* THE PROBLEM
Repeat everything from the line holding "Continue the Blender" to the line holding "return k * np.logaddexp(0, np.asarray(x, float)", inclusive, exactly. Leave out the rest.

* DATA EXCERPT
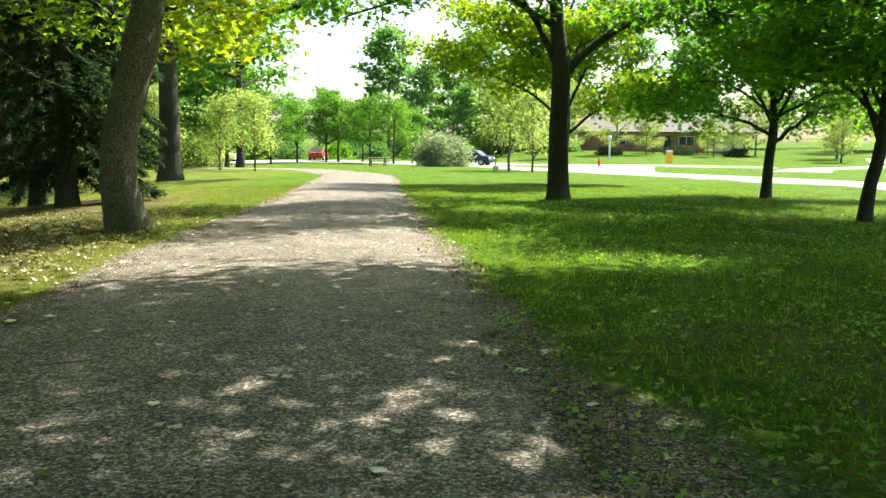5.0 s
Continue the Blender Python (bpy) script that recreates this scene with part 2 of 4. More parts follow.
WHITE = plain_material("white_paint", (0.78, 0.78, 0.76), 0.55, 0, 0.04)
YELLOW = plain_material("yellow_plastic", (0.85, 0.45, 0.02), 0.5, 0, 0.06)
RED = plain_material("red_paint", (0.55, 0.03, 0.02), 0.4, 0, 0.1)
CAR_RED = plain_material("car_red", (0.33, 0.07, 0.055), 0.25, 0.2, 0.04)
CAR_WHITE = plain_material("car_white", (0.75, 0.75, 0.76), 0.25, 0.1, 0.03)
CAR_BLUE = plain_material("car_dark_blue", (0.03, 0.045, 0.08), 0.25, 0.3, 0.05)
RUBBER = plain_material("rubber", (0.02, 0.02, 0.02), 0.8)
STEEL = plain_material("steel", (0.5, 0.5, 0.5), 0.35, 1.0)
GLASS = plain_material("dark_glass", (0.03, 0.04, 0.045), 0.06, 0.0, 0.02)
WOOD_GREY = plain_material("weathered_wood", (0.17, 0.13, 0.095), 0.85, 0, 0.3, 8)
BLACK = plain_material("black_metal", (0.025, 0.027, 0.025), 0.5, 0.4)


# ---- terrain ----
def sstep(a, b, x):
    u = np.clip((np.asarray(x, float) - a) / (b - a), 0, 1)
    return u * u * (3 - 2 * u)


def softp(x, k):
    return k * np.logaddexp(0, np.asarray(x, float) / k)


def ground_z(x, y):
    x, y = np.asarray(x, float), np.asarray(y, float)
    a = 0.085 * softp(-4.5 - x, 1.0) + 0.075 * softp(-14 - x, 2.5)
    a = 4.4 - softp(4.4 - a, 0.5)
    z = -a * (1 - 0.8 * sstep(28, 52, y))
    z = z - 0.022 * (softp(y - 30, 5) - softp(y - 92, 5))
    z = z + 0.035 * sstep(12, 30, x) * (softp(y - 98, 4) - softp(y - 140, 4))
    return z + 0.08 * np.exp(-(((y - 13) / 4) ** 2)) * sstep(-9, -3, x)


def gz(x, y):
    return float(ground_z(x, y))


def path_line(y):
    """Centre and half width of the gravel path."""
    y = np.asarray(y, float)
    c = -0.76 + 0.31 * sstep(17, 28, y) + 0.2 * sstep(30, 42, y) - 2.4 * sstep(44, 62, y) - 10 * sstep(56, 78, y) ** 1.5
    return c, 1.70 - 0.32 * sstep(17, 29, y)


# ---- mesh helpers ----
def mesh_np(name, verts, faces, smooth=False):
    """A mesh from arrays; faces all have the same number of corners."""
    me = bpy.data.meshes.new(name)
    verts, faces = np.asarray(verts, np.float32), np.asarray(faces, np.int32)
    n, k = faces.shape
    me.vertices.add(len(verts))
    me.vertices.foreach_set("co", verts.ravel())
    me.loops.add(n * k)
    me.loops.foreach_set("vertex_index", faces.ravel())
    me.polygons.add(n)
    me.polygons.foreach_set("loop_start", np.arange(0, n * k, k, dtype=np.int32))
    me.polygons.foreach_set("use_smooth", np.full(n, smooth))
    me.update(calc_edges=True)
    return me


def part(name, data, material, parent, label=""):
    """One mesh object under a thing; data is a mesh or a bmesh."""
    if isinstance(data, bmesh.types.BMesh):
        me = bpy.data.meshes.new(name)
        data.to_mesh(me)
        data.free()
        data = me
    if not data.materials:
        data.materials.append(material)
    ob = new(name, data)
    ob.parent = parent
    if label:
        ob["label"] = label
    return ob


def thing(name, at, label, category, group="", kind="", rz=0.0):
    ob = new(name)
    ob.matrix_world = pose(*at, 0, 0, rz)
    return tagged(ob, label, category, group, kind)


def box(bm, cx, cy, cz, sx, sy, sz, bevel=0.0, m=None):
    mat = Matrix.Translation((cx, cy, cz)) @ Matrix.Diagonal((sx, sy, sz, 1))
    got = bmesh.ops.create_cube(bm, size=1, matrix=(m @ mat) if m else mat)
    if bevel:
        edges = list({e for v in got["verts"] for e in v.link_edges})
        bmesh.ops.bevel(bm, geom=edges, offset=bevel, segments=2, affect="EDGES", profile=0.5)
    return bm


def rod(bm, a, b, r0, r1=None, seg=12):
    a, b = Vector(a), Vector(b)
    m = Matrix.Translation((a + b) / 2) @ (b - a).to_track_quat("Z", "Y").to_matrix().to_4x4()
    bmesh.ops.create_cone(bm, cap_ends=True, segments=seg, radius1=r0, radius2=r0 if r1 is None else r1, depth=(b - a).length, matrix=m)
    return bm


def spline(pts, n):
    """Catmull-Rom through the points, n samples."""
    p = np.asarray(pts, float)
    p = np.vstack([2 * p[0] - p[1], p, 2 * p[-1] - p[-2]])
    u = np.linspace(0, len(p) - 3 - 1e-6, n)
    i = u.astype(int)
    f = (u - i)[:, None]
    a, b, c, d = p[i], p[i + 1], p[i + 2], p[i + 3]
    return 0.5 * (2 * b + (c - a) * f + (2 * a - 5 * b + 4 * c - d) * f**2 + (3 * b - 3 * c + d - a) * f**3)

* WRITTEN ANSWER
Continue the Blender Python (bpy) script that recreates this scene with part 2 of 4. More parts follow.
WHITE = plain_material("white_paint", (0.78, 0.78, 0.76), 0.55, 0, 0.04)
YELLOW = plain_material("yellow_plastic", (0.85, 0.45, 0.02), 0.5, 0, 0.06)
RED = plain_material("red_paint", (0.55, 0.03, 0.02), 0.4, 0, 0.1)
CAR_RED = plain_material("car_red", (0.33, 0.07, 0.055), 0.25, 0.2, 0.04)
CAR_WHITE = plain_material("car_white", (0.75, 0.75, 0.76), 0.25, 0.1, 0.03)
CAR_BLUE = plain_material("car_dark_blue", (0.03, 0.045, 0.08), 0.25, 0.3, 0.05)
RUBBER = plain_material("rubber", (0.02, 0.02, 0.02), 0.8)
STEEL = plain_material("steel", (0.5, 0.5, 0.5), 0.35, 1.0)
GLASS = plain_material("dark_glass", (0.03, 0.04, 0.045), 0.06, 0.0, 0.02)
WOOD_GREY = plain_material("weathered_wood", (0.17, 0.13, 0.095), 0.85, 0, 0.3, 8)
BLACK = plain_material("black_metal", (0.025, 0.027, 0.025), 0.5, 0.4)


# ---- terrain ----
def sstep(a, b, x):
    u = np.clip((np.asarray(x, float) - a) / (b - a), 0, 1)
    return u * u * (3 - 2 * u)


def softp(x, k):
    return k * np.logaddexp(0, np.asarray(x, float) / k)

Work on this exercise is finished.